**WHAT TO WORK ON:**
Extract the listing in its entirety, keeping each line identical to the original.

**DATASET EXCERPT:**
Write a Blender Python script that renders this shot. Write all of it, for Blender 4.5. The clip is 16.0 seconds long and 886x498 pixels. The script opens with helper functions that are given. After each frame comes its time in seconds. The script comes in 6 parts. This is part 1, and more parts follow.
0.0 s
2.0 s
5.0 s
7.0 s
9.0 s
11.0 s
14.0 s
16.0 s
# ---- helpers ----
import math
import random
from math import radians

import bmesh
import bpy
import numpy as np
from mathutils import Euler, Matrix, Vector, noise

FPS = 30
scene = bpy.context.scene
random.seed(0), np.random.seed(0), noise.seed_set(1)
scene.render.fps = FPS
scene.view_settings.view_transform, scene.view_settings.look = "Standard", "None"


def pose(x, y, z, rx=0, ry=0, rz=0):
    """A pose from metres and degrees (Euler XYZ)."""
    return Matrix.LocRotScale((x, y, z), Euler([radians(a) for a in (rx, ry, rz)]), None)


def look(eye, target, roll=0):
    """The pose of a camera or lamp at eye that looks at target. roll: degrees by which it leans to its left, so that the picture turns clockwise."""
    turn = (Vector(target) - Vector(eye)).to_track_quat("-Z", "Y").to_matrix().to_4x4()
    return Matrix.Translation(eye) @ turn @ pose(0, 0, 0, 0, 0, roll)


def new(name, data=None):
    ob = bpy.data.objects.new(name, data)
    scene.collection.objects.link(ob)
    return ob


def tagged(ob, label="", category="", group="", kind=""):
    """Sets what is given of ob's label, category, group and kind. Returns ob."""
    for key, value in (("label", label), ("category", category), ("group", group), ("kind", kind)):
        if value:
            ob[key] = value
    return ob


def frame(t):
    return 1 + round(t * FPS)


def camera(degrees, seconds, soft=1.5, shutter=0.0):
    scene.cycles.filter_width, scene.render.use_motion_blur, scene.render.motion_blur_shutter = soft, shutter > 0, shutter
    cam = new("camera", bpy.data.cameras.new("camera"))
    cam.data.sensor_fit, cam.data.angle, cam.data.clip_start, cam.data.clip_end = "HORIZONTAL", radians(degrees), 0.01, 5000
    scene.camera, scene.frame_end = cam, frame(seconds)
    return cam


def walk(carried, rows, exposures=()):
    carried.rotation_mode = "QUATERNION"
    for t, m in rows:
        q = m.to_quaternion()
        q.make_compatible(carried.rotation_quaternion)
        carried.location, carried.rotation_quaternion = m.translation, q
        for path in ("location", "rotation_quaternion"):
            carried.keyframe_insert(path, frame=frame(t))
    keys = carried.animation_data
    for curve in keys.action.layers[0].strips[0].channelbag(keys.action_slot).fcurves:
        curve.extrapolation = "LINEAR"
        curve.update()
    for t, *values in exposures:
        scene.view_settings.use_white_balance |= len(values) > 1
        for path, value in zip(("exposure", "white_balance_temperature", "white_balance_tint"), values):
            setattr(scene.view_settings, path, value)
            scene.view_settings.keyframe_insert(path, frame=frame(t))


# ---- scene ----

**SOLVED EXERCISE:**
Write a Blender Python script that renders this shot. Write all of it, for Blender 4.5. The clip is 16.0 seconds long and 886x498 pixels. The script opens with helper functions that are given. After each frame comes its time in seconds. The script comes in 6 parts. This is part 1, and more parts follow.
0.0 s
2.0 s
5.0 s
7.0 s
9.0 s
11.0 s
14.0 s
16.0 s
# ---- helpers ----
import math
import random
from math import radians

import bmesh
import bpy
import numpy as np
from mathutils import Euler, Matrix, Vector, noise

FPS = 30
scene = bpy.context.scene
random.seed(0), np.random.seed(0), noise.seed_set(1)
scene.render.fps = FPS
scene.view_settings.view_transform, scene.view_settings.look = "Standard", "None"


def pose(x, y, z, rx=0, ry=0, rz=0):
    """A pose from metres and degrees (Euler XYZ)."""
    return Matrix.LocRotScale((x, y, z), Euler([radians(a) for a in (rx, ry, rz)]), None)


def look(eye, target, roll=0):
    """The pose of a camera or lamp at eye that looks at target. roll: degrees by which it leans to its left, so that the picture turns clockwise."""
    turn = (Vector(target) - Vector(eye)).to_track_quat("-Z", "Y").to_matrix().to_4x4()
    return Matrix.Translation(eye) @ turn @ pose(0, 0, 0, 0, 0, roll)


def new(name, data=None):
    ob = bpy.data.objects.new(name, data)
    scene.collection.objects.link(ob)
    return ob


def tagged(ob, label="", category="", group="", kind=""):
    """Sets what is given of ob's label, category, group and kind. Returns ob."""
    for key, value in (("label", label), ("category", category), ("group", group), ("kind", kind)):
        if value:
            ob[key] = value
    return ob


def frame(t):
    return 1 + round(t * FPS)


def camera(degrees, seconds, soft=1.5, shutter=0.0):
    scene.cycles.filter_width, scene.render.use_motion_blur, scene.render.motion_blur_shutter = soft, shutter > 0, shutter
    cam = new("camera", bpy.data.cameras.new("camera"))
    cam.data.sensor_fit, cam.data.angle, cam.data.clip_start, cam.data.clip_end = "HORIZONTAL", radians(degrees), 0.01, 5000
    scene.camera, scene.frame_end = cam, frame(seconds)
    return cam


def walk(carried, rows, exposures=()):
    carried.rotation_mode = "QUATERNION"
    for t, m in rows:
        q = m.to_quaternion()
        q.make_compatible(carried.rotation_quaternion)
        carried.location, carried.rotation_quaternion = m.translation, q
        for path in ("location", "rotation_quaternion"):
            carried.keyframe_insert(path, frame=frame(t))
    keys = carried.animation_data
    for curve in keys.action.layers[0].strips[0].channelbag(keys.action_slot).fcurves:
        curve.extrapolation = "LINEAR"
        curve.update()
    for t, *values in exposures:
        scene.view_settings.use_white_balance |= len(values) > 1
        for path, value in zip(("exposure", "white_balance_temperature", "white_balance_tint"), values):
            setattr(scene.view_settings, path, value)
            scene.view_settings.keyframe_insert(path, frame=frame(t))


# ---- scene ----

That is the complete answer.